As plots go, even I have to admit this story is boring.

But afterward I got thinking about why I didn't ask for help at any stage along the way.  It was a really awkward box.  Why didn't I go and look for someone to help me right away when I found the chair I wanted?  Why didn't I accept the cashier's offer of assistance to get the box to the car?  Why was I so determined not to look like an inept damsel-in-distress in front of what was probably a very nice man who would have been happy to help me out?

Possible answers?
- Self-sufficiency:  "I don't need anyone; I can do it."
- Pride:  "Look at me!  I did it all by myself."
- Determination:  "I will get this box into the car if it's the last thing I do."
- Desire to avoid being a bother (a.k.a. false humility):  "Other people might need help more than I do at this moment; I'll just struggle away on my own, don't worry about me."

I'm not exactly sure which motive was in play at that moment -- but the reality is that if the box had been five pounds heavier and six inches thicker, I would have asked for help without feeling any of those things.  So really it was a judgment call, and I was fortunate enough to judge correctly:  I thought I could probably do it without help, and it worked out fine this time.  In other circumstances I might judge differently.

I guess the problem is when we assume we don't need help when it is painfully obvious to others around us that we do.  Then failing to ask for help, or refusing it when it's offered, can be a really bad sign.

We used to sing this song at church called "The Servant Song," whose first verse goes like this:

Won't you let me be your servant?
Let me be as Christ to you.
Pray that I might have the grace
To let you be my servant, too.

What an interesting idea:  that accepting help and service from others is an act of grace.  I should remember that -- not necessarily the next time I purchase a piece of patio furniture, but the next time I find myself struggling with something, either a practical need or a personal issue.  Instead of assuming I can handle it, maybe I should consider asking someone for help, thus showing grace to myself and to them.


  1. I got one of these chairs for Rob a couple of summers ago...and i totally asked for help! I did unlock the van for the guy by myself. :) I'm going look for an opportunity to help you now Jeannie and see how you are progressing in accepting acts of grace. :)

    1. Ha ha, that's so funny, Jamie! I'll be on the lookout for that! And of course my accepting your act of grace will be in turn bestowing grace on you, which is a total win-win. :-)
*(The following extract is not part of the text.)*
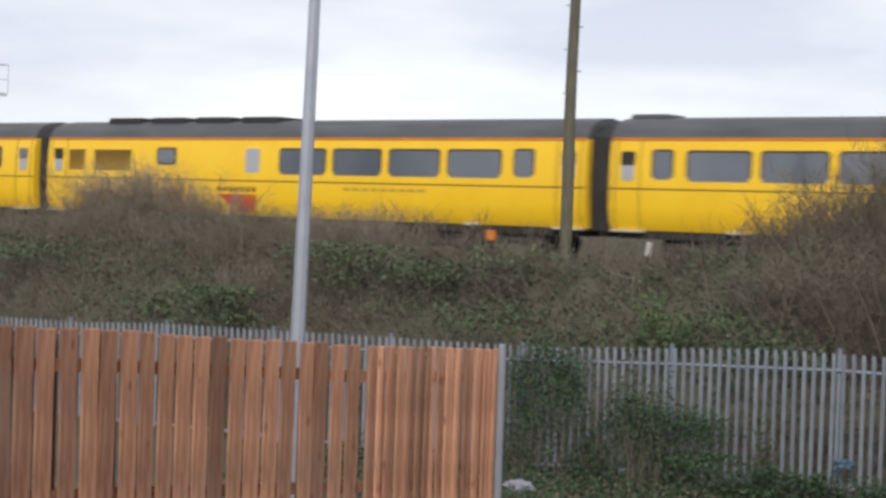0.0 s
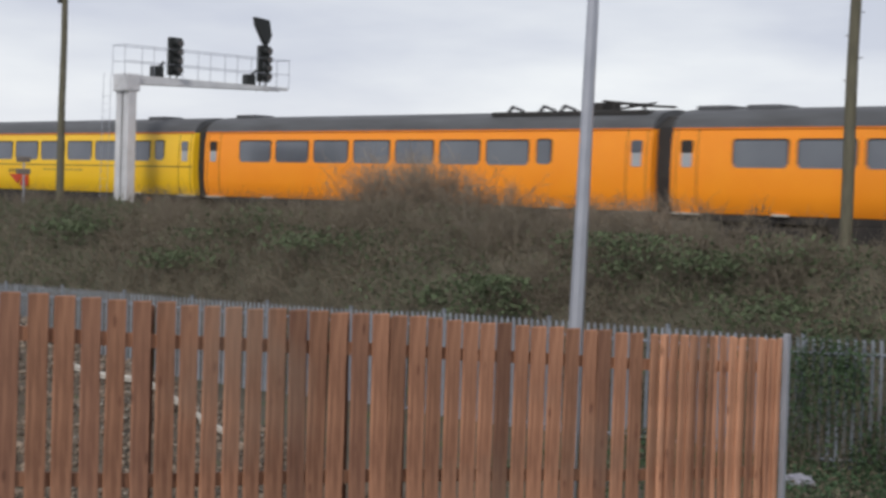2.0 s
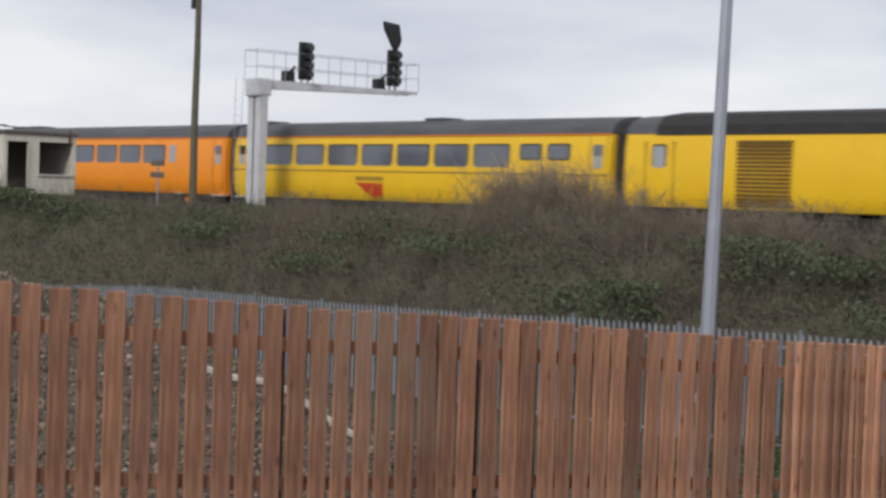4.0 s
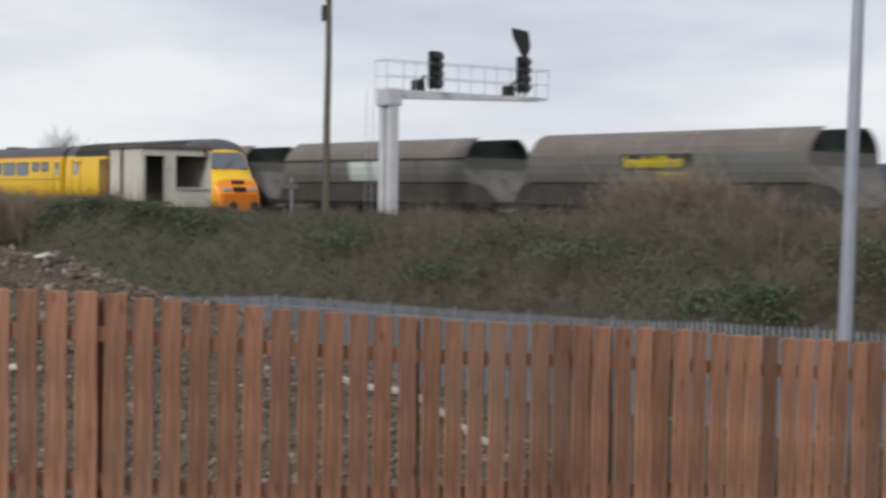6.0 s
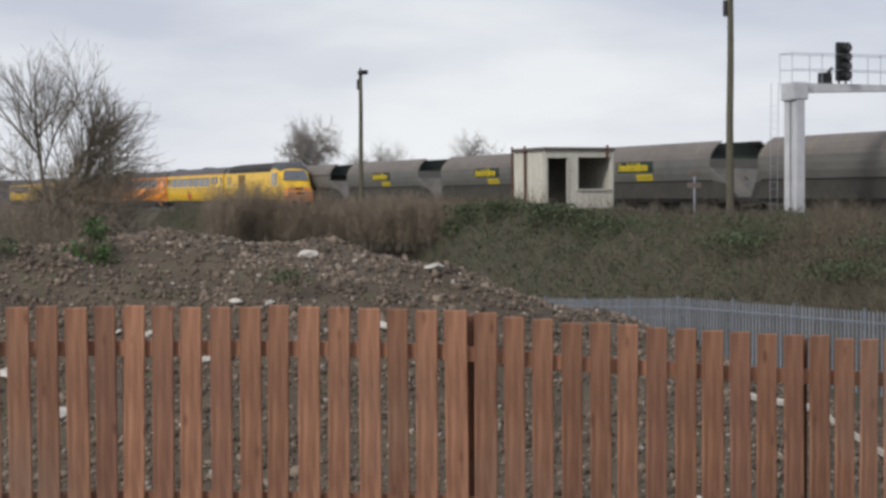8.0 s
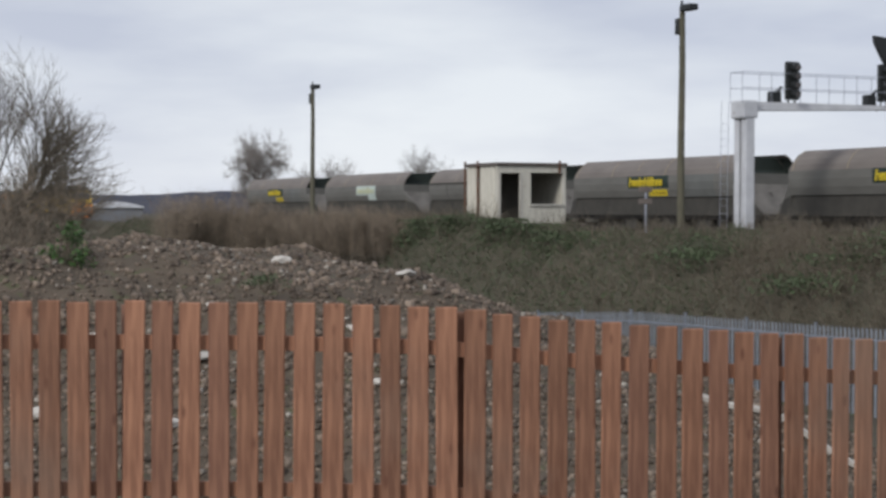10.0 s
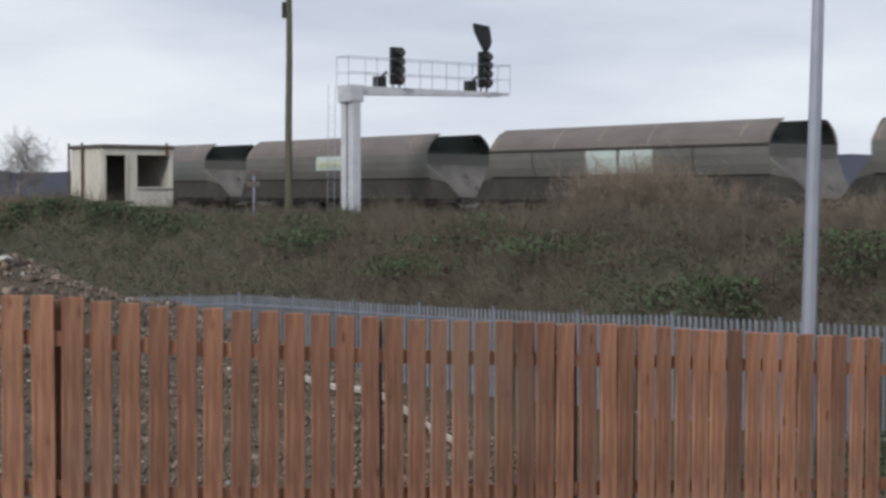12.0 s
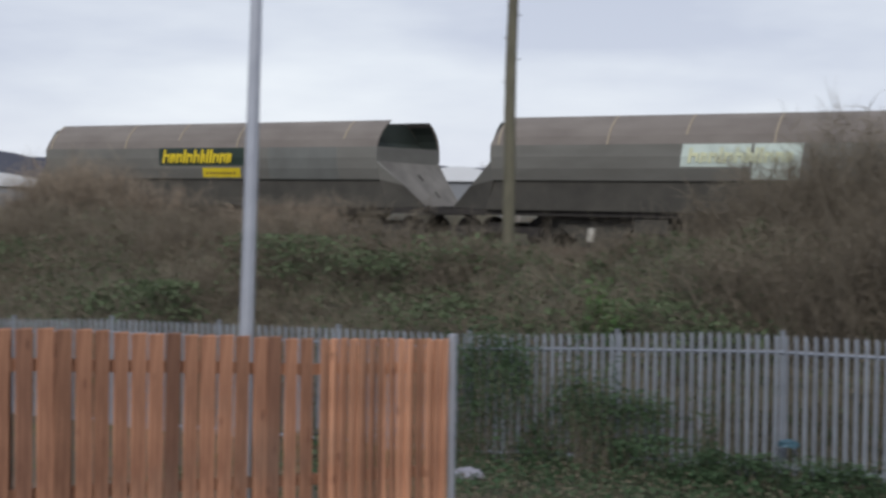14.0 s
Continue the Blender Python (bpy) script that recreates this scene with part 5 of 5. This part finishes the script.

  2. I love that song, the Servant Song. I can totally relate. I find it hard to ask for help. "Oh, no, I can get it." I think I don't want to bother people. But for me it humbles me more to accept the help, so I try to remember that!

    Congratulations on your husband's 50th! I guess our 50's Club is getting bigger by the day. :-)

    1. Thanks, Betsy. Yes, we are truly part of an elite group. At least that's one way to look at it. :-)

      I agree that accepting help is humbling and that that's probably why we should do it more.

  3. Very nicely written. I am a woman who rarely asks for help, and also has too much pride sometimes to accept what is being offered. I'm glad to teach my daughter that women can be as strong as men, but I'm also forgetting to teach her that asking for help when needed is sometimes as necessary for the one needing help as for those who are offering it. A great lesson here that really made me look at myself. Thanks for that. And happy birthday to your husband. (and a little pat on the back for getting the chair in the car, too.)

    1. Thanks, Samantha. I appreciate you stopping by and commenting!

  4. I love this - so glad you posted the link over in my corner. The possible motives as to why we refuse help are really insightful!

    1. Thanks for reading and commenting, Bronwyn! It's neat how we were both thinking sort of along the same lines with this subject.

  5. I'd forgotten about this post until you linked it in a comment at my place today, Jeannie. You've given a wonderful reminder of why self-reliance is not the way of the Christian. God puts us in company with other people not only so we can help them but so they can help us as well.

    1. Thanks, Tim, and thanks for adding it to your post, too. Very kind of you.